Of the 54 countries that make up Africa, only five countries have an outright ban on the importation of grey, second-hand vehicles, says Dando.

Three countries have a Euro 5 emission standard and ban the importation of cars older than three years.

Five countries have a Euro 4 emission standard and ban used vehicles old than five years.

Seventeen countries, though, have a Euro 3 standard or lower and ban vehicles older than eight years.

In just under half of Africa – in 25 countries – there are no emission standards at all and second-hand vehicles over nine years old are regularly imported.

It doesn’t help to have the latest Euro standard vehicles on African roads, if they can’t run effectively on the fuel that is available, adds Dando.

Grey imports into Africa often become ‘tropicalised’ by cutting out the catalytic converters in the exhaust systems that are designed to cut the emissions, effectively rendering a Euro 5 standard vehicle a worse polluter than a Euro 0 vehicle.

Also, only 12 African countries have adopted low sulphur fuels – fuels with no more than 50 sulphur parts per million (ppm), but ideally 10 or 15 ppm, says Dando.

There is some good news, though. The East African Community harmonised its low sulphur policy six years ago and is currently revising its standards to cut sulphur even further, while the Economic Community of West African States met last December to begin the harmonisation process and will present recommendations to the ministers of the various member States in July.

In Southern Africa, seven countries have adopted 50 ppm sulphur levels, with an eighth in transition.

South Africa itself faces the pressing need for investment to upgrade its refineries to produce cleaner fuel.

Africa has to move quickly, emphasises Dando, or face falling further and further behind the rest of the world, with the only guarantee being a continued fall in the standard of air quality.

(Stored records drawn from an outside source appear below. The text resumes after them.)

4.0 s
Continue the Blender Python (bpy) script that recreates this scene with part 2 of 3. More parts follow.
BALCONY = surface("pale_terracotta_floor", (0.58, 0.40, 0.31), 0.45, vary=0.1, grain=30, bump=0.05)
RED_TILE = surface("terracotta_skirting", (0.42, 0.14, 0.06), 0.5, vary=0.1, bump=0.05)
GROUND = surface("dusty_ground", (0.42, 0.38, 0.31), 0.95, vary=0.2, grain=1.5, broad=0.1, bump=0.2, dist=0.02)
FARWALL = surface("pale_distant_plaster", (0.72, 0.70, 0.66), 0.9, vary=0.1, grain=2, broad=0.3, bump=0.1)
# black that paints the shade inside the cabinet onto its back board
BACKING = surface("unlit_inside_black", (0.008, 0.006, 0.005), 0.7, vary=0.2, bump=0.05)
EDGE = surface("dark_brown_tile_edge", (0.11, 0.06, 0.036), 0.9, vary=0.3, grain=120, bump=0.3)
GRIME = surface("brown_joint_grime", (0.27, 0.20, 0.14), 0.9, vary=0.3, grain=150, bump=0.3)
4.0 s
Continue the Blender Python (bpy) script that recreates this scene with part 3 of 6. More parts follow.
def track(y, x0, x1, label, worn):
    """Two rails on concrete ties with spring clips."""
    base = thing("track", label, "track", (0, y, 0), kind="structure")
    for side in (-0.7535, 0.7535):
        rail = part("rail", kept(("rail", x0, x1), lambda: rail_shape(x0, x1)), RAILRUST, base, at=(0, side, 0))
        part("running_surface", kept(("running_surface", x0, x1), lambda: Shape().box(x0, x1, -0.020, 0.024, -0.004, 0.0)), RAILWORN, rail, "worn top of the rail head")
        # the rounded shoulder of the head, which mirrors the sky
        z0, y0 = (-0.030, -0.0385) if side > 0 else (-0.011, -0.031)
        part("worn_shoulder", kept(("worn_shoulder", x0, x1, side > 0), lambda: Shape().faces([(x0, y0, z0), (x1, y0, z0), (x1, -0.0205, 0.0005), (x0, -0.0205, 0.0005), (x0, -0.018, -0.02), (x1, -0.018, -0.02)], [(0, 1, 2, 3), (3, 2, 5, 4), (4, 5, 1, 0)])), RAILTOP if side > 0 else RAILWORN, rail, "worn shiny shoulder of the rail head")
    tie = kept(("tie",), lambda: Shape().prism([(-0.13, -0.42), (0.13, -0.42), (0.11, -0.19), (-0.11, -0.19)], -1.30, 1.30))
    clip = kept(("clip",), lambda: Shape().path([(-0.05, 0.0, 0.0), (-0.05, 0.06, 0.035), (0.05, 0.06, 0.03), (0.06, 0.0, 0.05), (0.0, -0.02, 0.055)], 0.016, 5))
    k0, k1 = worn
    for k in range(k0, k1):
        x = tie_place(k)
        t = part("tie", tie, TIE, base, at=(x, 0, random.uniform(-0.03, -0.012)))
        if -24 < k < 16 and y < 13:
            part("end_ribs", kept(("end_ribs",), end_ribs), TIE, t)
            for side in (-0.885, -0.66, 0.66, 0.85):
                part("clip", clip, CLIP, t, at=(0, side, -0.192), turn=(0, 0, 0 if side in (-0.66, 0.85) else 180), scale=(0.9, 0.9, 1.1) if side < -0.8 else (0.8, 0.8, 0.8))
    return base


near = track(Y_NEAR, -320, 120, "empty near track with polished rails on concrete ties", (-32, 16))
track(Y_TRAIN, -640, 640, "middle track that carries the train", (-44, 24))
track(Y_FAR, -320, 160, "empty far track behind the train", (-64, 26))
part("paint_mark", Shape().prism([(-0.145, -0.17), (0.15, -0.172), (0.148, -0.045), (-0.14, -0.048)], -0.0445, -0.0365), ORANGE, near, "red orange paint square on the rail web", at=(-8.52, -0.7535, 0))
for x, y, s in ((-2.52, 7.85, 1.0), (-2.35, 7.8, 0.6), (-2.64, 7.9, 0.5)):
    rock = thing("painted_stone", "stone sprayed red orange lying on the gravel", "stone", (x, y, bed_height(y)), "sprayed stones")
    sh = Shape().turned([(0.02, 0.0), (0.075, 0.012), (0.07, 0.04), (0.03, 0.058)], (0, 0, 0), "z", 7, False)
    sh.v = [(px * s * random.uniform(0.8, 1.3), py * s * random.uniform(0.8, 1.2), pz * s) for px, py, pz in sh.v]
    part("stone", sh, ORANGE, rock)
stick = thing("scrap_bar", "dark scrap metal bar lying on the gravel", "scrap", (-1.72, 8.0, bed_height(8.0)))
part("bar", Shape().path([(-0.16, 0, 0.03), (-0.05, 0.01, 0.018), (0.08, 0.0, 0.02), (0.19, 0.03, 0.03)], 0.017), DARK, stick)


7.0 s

The only sustainable solution for Africa is to clean up the fuel quality, ban the importation of second-hand vehicles and create Africa’s own indigenous automotive sector, producing vehicles that are fit for Africa – starting off a base of Euro 0 and progressing steadily to Euro 2 and beyond, he says.

“This will create jobs, fast-track the industrialisation of the continent and change the many economies that are still largely resource based.”